O Globo
Não resta espaço para dúvida de que o
ministro da Defesa, general Braga Netto, mandou o recado ao presidente da Câmara,
Arthur Lira (PP-AL), ameaçando caso o voto impresso não fosse aprovado.
Lira trucou a ameaça e, como o governo Jair
Bolsonaro tem DNA golpista, mas é eminentemente composto de pessoas
despreparadas e algo covardes, o presidente e seu general recolheram as
ameaças, ao menos por ora, e o resultado foi que o PP e o Centrão avançaram
algumas casas para tomar conta de tudo — se apossando de novo até de espaços
dos militares.
Foi o Centrão que tirou o general Eduardo
Pazuello da Saúde. Mantendo Roberto Dias, o assessor que o general e seu sub, o
coronel Elcio Franco, não conseguiram demitir.
Agora é de novo um alto expoente do PP, seu
presidente, Ciro Nogueira, que faz outro general pegar o quepe. Luiz Ramos,
assim como Pazuello, verga a espinha e aceita ir para um ministério de menor
importância.
O mesmo faz Paulo Guedes, ao bater continência para o capitão e para a ala política que já comanda a maior parte do Orçamento e aceitar perder um naco de seu “superministério” para acomodar outro demitido de luxo.

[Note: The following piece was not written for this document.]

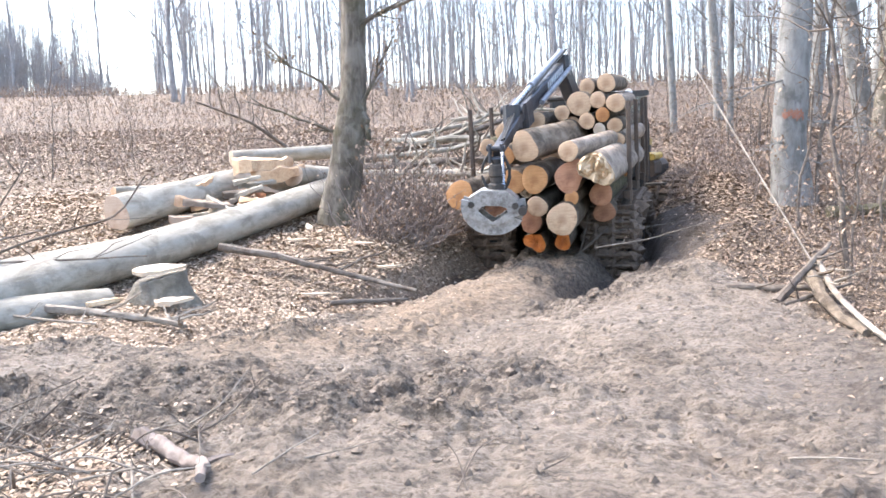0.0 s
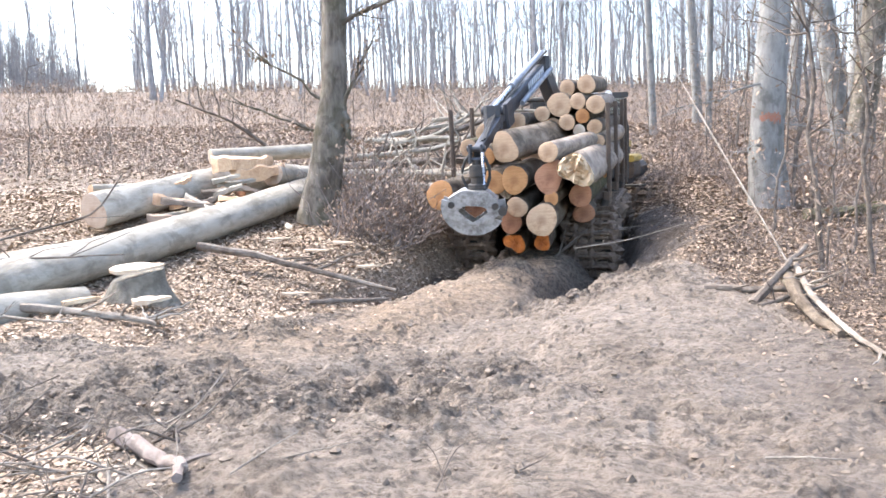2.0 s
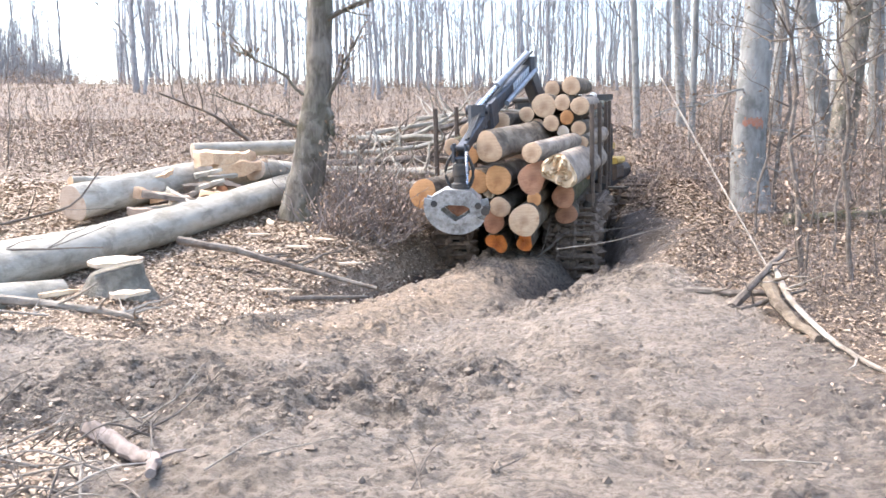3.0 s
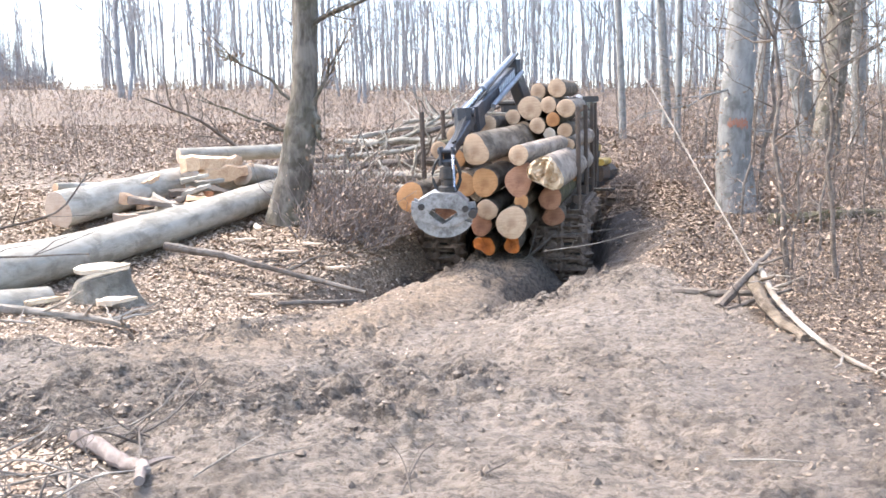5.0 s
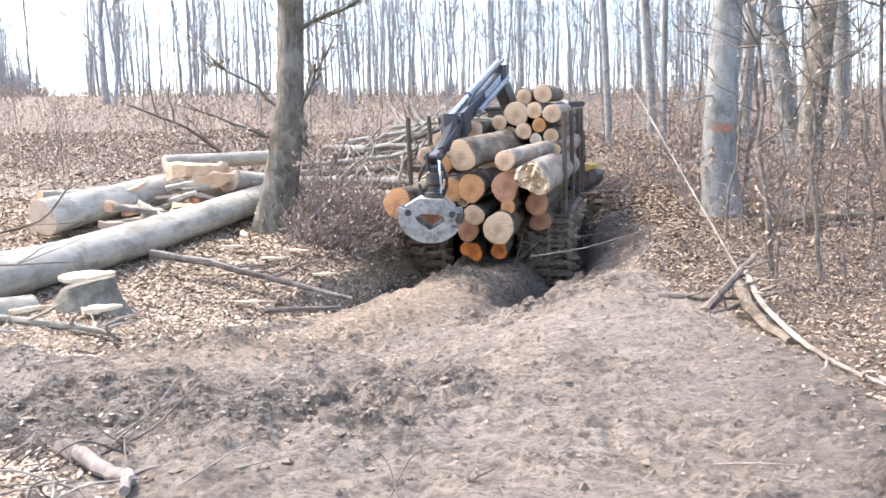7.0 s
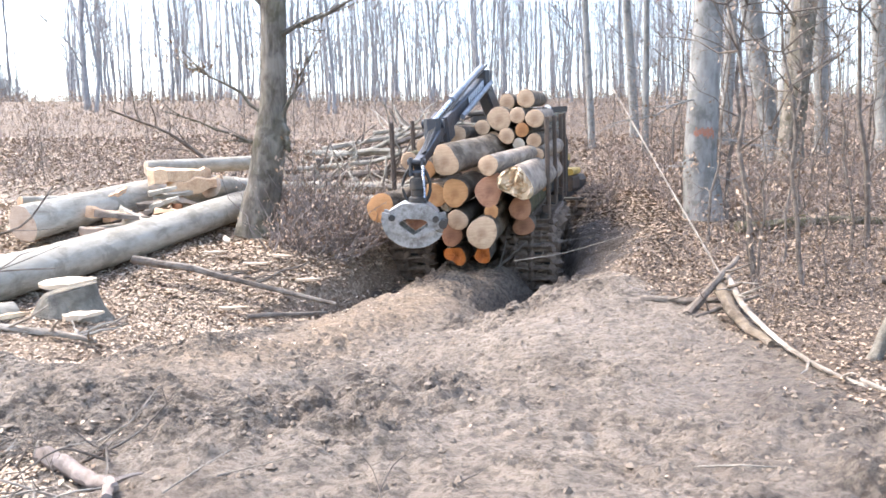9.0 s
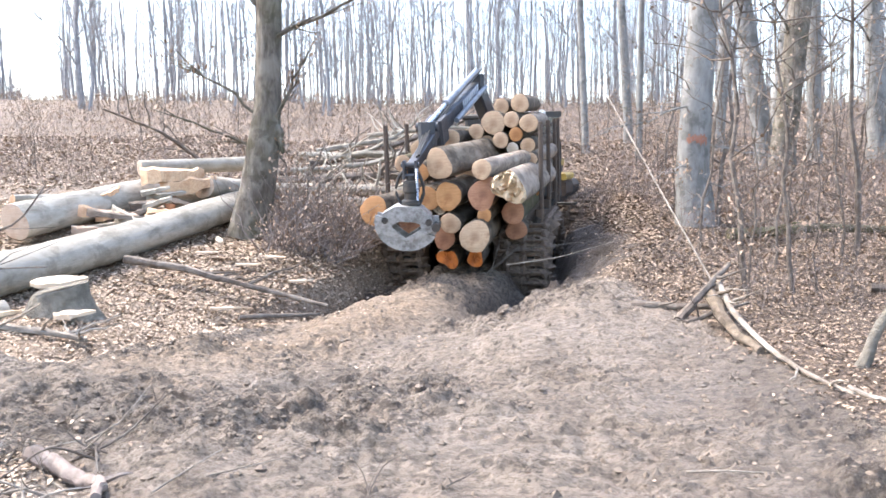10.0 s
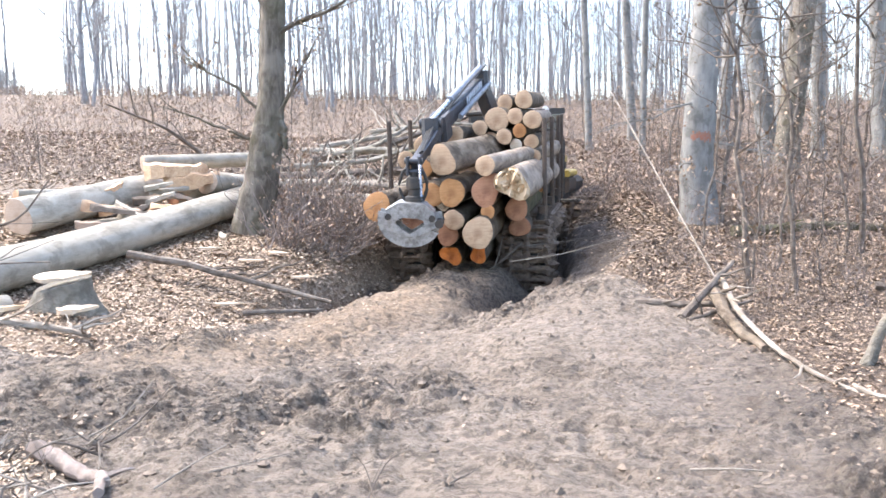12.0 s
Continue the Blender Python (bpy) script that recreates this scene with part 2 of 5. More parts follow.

Para onde esses arranjos por baixo da mesa
levam o Brasil? Para a esculhambação institucional e política a cada dia mais
absoluta e para a constatação óbvia de que não temos um governo, mas uma bodega
tocada à base de muita fisiologia, nenhum trabalho, zero planejamento e uma
única ideia fixa: a reeleição cada vez mais difícil de alguém que nunca poderia
presidir qualquer país.
Quem ameaçou, Braga Netto, e o aliado de
quem foi ameaçado, Ciro Nogueira, dividirão a mesa às reuniões ministeriais
como se nada tivesse acontecido. O resto das autoridades, aquelas a quem sempre
cobro neste espaço, seguirão fingindo acreditar nos desmentidos frouxos, sem se
dar conta de que, de bravata em bravata, vai-se corroendo a democracia a partir
de dentro.
Está claro que Braga Netto não fala em nome
do conjunto das Forças Armadas. Mas também resta evidente que a quantidade de
golpistas que ousam dizer suas ideias em voz alta é maior hoje no meio militar
que em 2018. Isso já é altamente nocivo para o ambiente político e institucional
brasileiro. E nos cobrará um preço enorme.
Também é evidente que Lira, Nogueira e os
demais “progressistas” — ah, as ironias das siglas partidárias — não vão com
Bolsonaro para uma tentativa canhestra de invasão do Congresso, à Trump. Mas
também é cristalino quanto ganharam poder e dinheiro do Orçamento, em múltiplas
frentes, só para blindar o presidente e tentar ajudá-lo a se livrar da CPI da
Covid e a emplacar seus nomes no Senado.
Além dos bilhões das emendas do relator,
nome oficial do orçamento secreto cujo tesoureiro é Lira, agora há o fundão
multiplicado. Será que Bolsonaro, agora que o PP deixou vazar a ameaça de Braga
Netto e que Ciro Nogueira está de mudança para o Planalto, vai mesmo vetar a
farra? Ainda mais diante da possibilidade de fusão de PSL, PP e DEM, partido
que pode ser seu próprio destino numa cara campanha eleitoral no ano que vem?
Difícil de acreditar nisso, hein?
Não espanta que Bolsonaro, diante desse
cenário, declare seu amor filial ao Centrão. Nem mesmo surpreende que os
militares, tirados por ele da caserna, comecem a demonstrar nostalgia da
ditadura.
Mas chama muito a atenção o silêncio
covarde dos que se diziam democratas, iam às ruas pedir o fim da corrupção — e
agora se calam diante da escalada diária de mortes, ruína social e econômica e
autoritarismo.
São industriais, integrantes do mercado, profissionais liberais e outros que apertaram 17 e agora não têm a coragem de admitir que elegeram o pior presidente do Brasil. São tão cúmplices quanto os fardados e o Centrão.